YOUR TASK >>
Word for word, give the material below again, minus any images.

== AVAILABLE DATA ==

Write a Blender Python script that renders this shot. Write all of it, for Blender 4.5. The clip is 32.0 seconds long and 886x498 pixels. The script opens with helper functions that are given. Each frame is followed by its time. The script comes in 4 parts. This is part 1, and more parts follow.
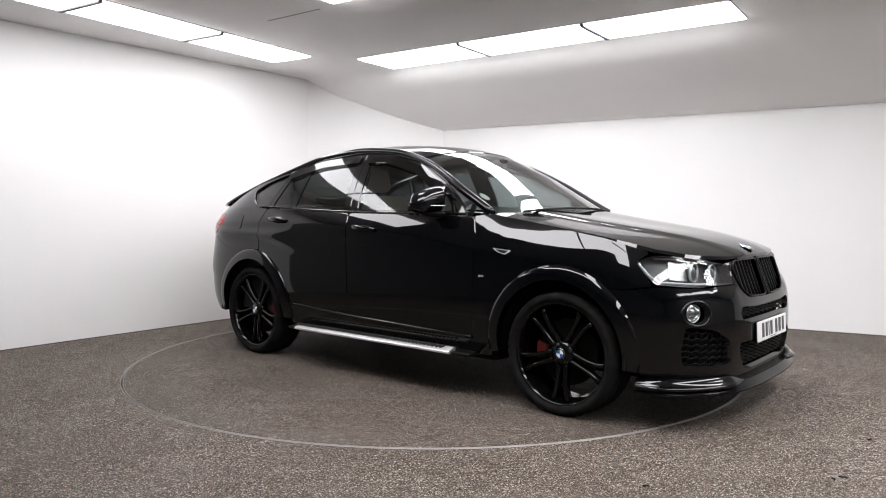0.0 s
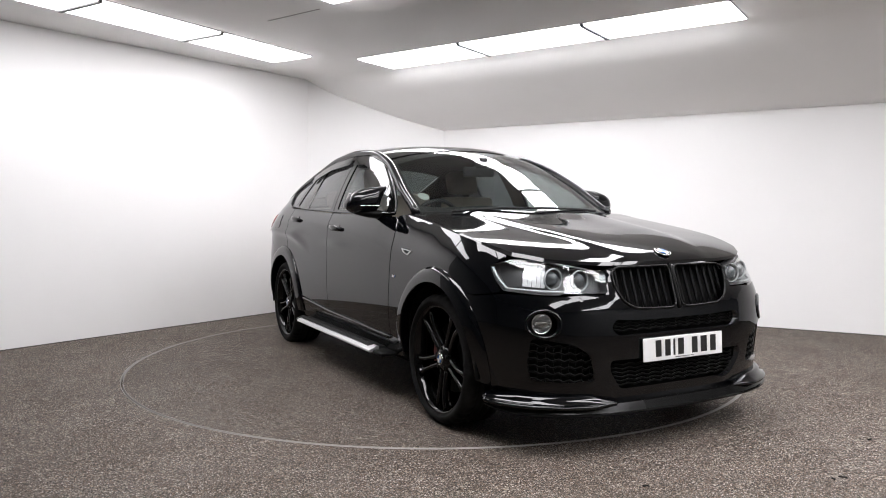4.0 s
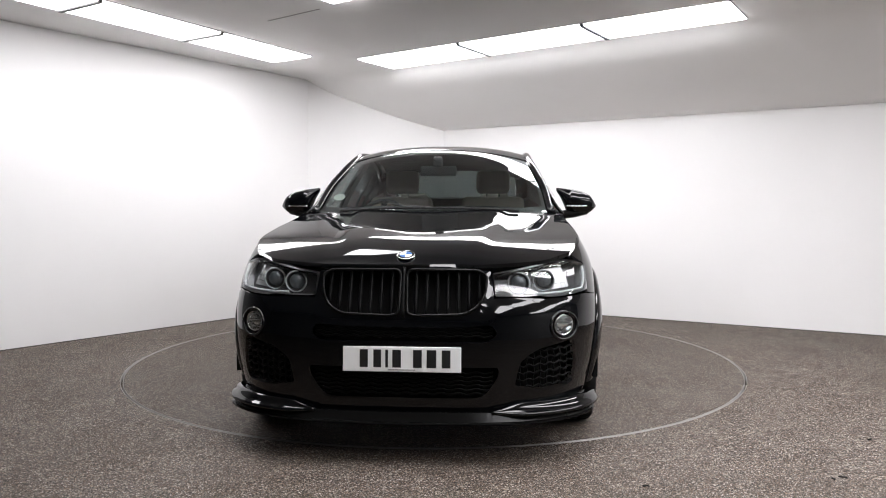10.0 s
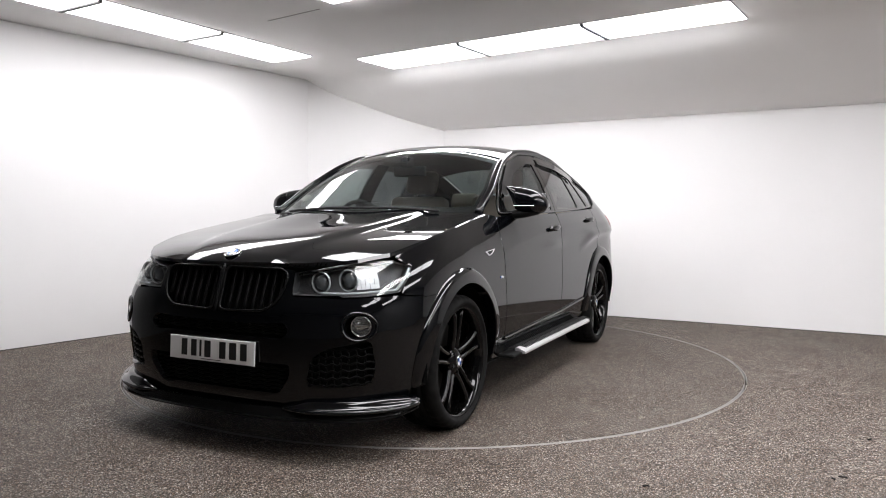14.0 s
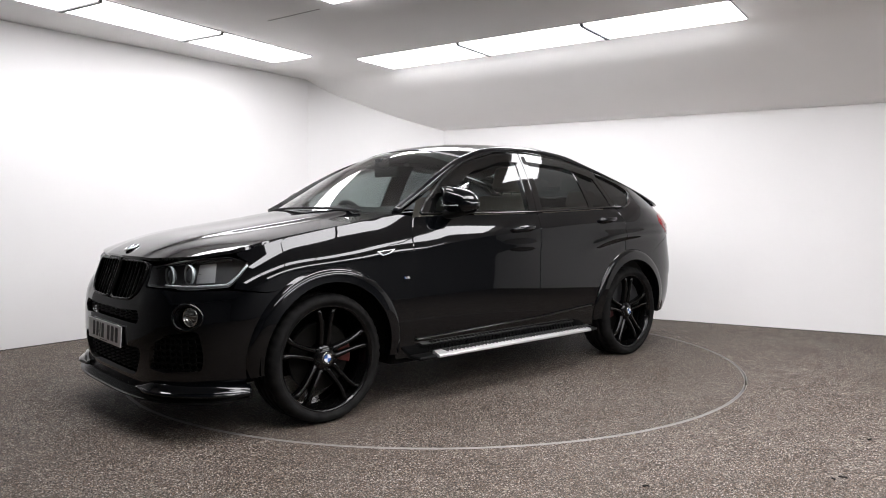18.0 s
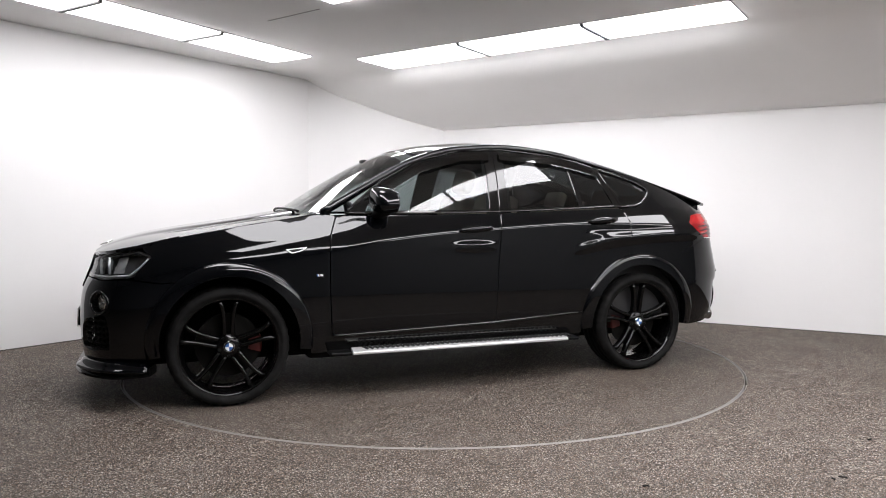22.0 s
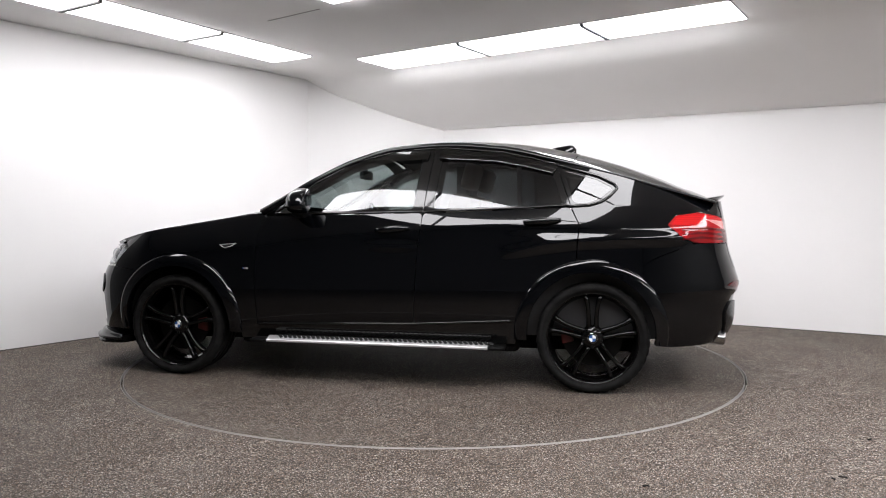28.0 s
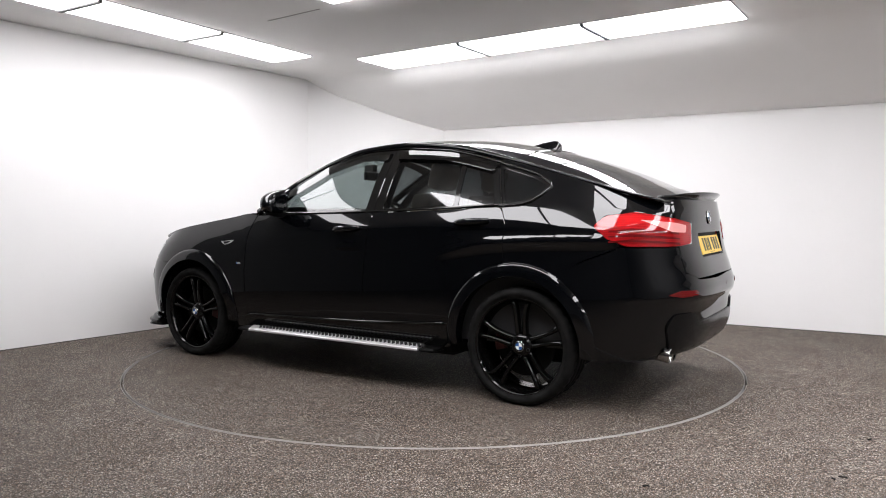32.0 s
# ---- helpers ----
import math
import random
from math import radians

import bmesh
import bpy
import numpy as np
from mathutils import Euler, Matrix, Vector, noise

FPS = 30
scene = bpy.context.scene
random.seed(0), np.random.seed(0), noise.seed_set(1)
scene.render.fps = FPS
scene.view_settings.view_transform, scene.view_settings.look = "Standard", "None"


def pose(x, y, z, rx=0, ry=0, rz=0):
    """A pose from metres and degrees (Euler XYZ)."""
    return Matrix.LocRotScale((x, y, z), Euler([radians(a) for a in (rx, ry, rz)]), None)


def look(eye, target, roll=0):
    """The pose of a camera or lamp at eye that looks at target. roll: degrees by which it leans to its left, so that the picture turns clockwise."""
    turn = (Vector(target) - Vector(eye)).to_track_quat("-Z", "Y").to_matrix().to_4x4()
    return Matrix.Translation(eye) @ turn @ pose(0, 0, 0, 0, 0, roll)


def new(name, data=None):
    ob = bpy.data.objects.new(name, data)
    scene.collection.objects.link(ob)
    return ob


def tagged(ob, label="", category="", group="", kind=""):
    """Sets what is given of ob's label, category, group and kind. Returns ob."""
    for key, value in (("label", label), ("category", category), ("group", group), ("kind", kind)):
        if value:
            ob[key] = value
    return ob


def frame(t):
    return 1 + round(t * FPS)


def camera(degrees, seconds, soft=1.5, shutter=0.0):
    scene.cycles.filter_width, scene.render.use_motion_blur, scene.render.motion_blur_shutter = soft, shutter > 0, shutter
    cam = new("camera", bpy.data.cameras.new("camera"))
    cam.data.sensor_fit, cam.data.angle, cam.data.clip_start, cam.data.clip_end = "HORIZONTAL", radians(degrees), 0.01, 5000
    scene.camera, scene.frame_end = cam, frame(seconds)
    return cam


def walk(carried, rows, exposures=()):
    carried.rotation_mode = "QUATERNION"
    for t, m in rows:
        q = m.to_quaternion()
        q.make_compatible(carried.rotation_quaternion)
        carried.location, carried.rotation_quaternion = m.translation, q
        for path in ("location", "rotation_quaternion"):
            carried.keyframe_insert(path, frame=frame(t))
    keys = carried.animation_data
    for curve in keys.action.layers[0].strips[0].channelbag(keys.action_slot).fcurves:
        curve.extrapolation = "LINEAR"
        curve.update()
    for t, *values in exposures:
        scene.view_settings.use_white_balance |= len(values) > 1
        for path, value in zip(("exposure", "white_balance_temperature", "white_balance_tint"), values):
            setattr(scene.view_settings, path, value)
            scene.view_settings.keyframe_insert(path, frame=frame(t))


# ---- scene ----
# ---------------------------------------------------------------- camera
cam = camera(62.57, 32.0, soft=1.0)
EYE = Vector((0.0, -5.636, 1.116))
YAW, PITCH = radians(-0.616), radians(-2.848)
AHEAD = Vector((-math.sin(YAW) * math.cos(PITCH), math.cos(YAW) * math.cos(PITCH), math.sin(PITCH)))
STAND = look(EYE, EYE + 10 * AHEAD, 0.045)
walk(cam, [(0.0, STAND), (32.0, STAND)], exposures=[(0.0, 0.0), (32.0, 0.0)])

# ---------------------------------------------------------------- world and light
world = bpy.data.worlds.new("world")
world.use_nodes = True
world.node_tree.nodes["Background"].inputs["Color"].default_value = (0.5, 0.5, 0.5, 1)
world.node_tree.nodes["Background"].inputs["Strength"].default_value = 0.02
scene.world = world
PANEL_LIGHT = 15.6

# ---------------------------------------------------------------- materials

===

EXERCISE OUTPUT >>
Write a Blender Python script that renders this shot. Write all of it, for Blender 4.5. The clip is 32.0 seconds long and 886x498 pixels. The script opens with helper functions that are given. Each frame is followed by its time. The script comes in 4 parts. This is part 1, and more parts follow.
0.0 s
4.0 s
10.0 s
14.0 s
18.0 s
22.0 s
28.0 s
32.0 s
# ---- helpers ----
import math
import random
from math import radians

import bmesh
import bpy
import numpy as np
from mathutils import Euler, Matrix, Vector, noise

FPS = 30
scene = bpy.context.scene
random.seed(0), np.random.seed(0), noise.seed_set(1)
scene.render.fps = FPS
scene.view_settings.view_transform, scene.view_settings.look = "Standard", "None"


def pose(x, y, z, rx=0, ry=0, rz=0):
    """A pose from metres and degrees (Euler XYZ)."""
    return Matrix.LocRotScale((x, y, z), Euler([radians(a) for a in (rx, ry, rz)]), None)


def look(eye, target, roll=0):
    """The pose of a camera or lamp at eye that looks at target. roll: degrees by which it leans to its left, so that the picture turns clockwise."""
    turn = (Vector(target) - Vector(eye)).to_track_quat("-Z", "Y").to_matrix().to_4x4()
    return Matrix.Translation(eye) @ turn @ pose(0, 0, 0, 0, 0, roll)


def new(name, data=None):
    ob = bpy.data.objects.new(name, data)
    scene.collection.objects.link(ob)
    return ob


def tagged(ob, label="", category="", group="", kind=""):
    """Sets what is given of ob's label, category, group and kind. Returns ob."""
    for key, value in (("label", label), ("category", category), ("group", group), ("kind", kind)):
        if value:
            ob[key] = value
    return ob


def frame(t):
    return 1 + round(t * FPS)


def camera(degrees, seconds, soft=1.5, shutter=0.0):
    scene.cycles.filter_width, scene.render.use_motion_blur, scene.render.motion_blur_shutter = soft, shutter > 0, shutter
    cam = new("camera", bpy.data.cameras.new("camera"))
    cam.data.sensor_fit, cam.data.angle, cam.data.clip_start, cam.data.clip_end = "HORIZONTAL", radians(degrees), 0.01, 5000
    scene.camera, scene.frame_end = cam, frame(seconds)
    return cam


def walk(carried, rows, exposures=()):
    carried.rotation_mode = "QUATERNION"
    for t, m in rows:
        q = m.to_quaternion()
        q.make_compatible(carried.rotation_quaternion)
        carried.location, carried.rotation_quaternion = m.translation, q
        for path in ("location", "rotation_quaternion"):
            carried.keyframe_insert(path, frame=frame(t))
    keys = carried.animation_data
    for curve in keys.action.layers[0].strips[0].channelbag(keys.action_slot).fcurves:
        curve.extrapolation = "LINEAR"
        curve.update()
    for t, *values in exposures:
        scene.view_settings.use_white_balance |= len(values) > 1
        for path, value in zip(("exposure", "white_balance_temperature", "white_balance_tint"), values):
            setattr(scene.view_settings, path, value)
            scene.view_settings.keyframe_insert(path, frame=frame(t))


# ---- scene ----
# ---------------------------------------------------------------- camera
cam = camera(62.57, 32.0, soft=1.0)
EYE = Vector((0.0, -5.636, 1.116))
YAW, PITCH = radians(-0.616), radians(-2.848)
AHEAD = Vector((-math.sin(YAW) * math.cos(PITCH), math.cos(YAW) * math.cos(PITCH), math.sin(PITCH)))
STAND = look(EYE, EYE + 10 * AHEAD, 0.045)
walk(cam, [(0.0, STAND), (32.0, STAND)], exposures=[(0.0, 0.0), (32.0, 0.0)])

# ---------------------------------------------------------------- world and light
world = bpy.data.worlds.new("world")
world.use_nodes = True
world.node_tree.nodes["Background"].inputs["Color"].default_value = (0.5, 0.5, 0.5, 1)
world.node_tree.nodes["Background"].inputs["Strength"].default_value = 0.02
scene.world = world
PANEL_LIGHT = 15.6

# ---------------------------------------------------------------- materials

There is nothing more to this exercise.